BPA on sales receipts ?
Next time at the check out counter at your local grocery store, consider washing your hands after handling sales receipts (a universally recommended practice even for those who have not handled receipts)
If you are unsure, check whether paper is thermally treated by rubbing it with a coin. Thermal paper discolors with the friction; conventional paper does not.
The plastic component bisphenol A (BPA) has been in the headlines nonstop as scientists, health experts and consumers press for a federal ban on food packaging made with this synthetic estrogen, shown to leach readily into infant formula, beverages and canned food. But most Americans are probably unaware that they are regularly exposed to the same endocrine-disrupting chemical in cash register receipts.
Two-fifths of the paper receipts tested by a major laboratory commissioned by Environmental Working Group were on heat-activated paper that was between 0.8 to nearly 3 percent pure BPA by weight. Wipe tests conducted with a damp laboratory paper easily picked up a portion of the receipts’ BPA coating, indicating that the chemical would likely stick to the skin of anyone who handled them.
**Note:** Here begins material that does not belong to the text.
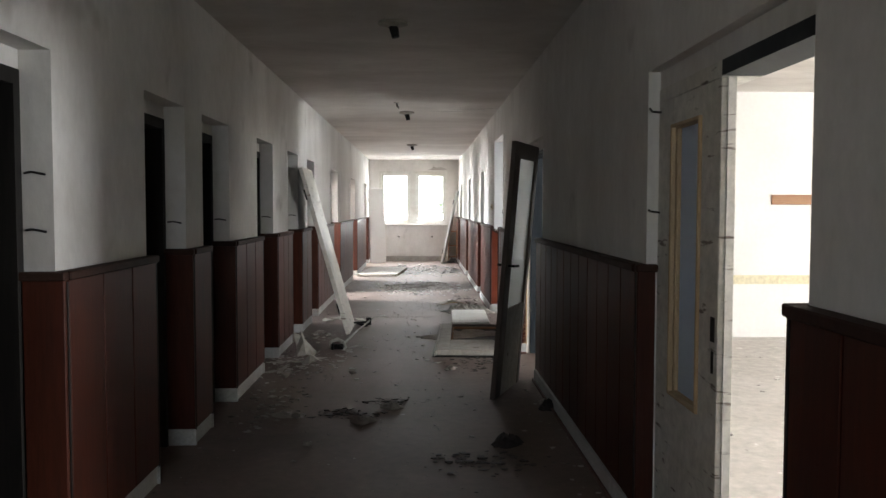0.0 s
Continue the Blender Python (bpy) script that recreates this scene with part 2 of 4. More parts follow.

The receipts came from major retailers, grocery stores, convenience stores, gas stations, fast-food restaurants, post offices and automatic teller machines (ATMs).
Major retailers using BPA-containing receipts in at least some outlets included McDonald’s, CVS, KFC, Whole Foods, Walmart, Safeway and the U.S. Postal Service. Receipts from some major chains, including Target, Starbucks and Bank of America ATMs, issued receipts that were BPA-free or contained only trace amounts.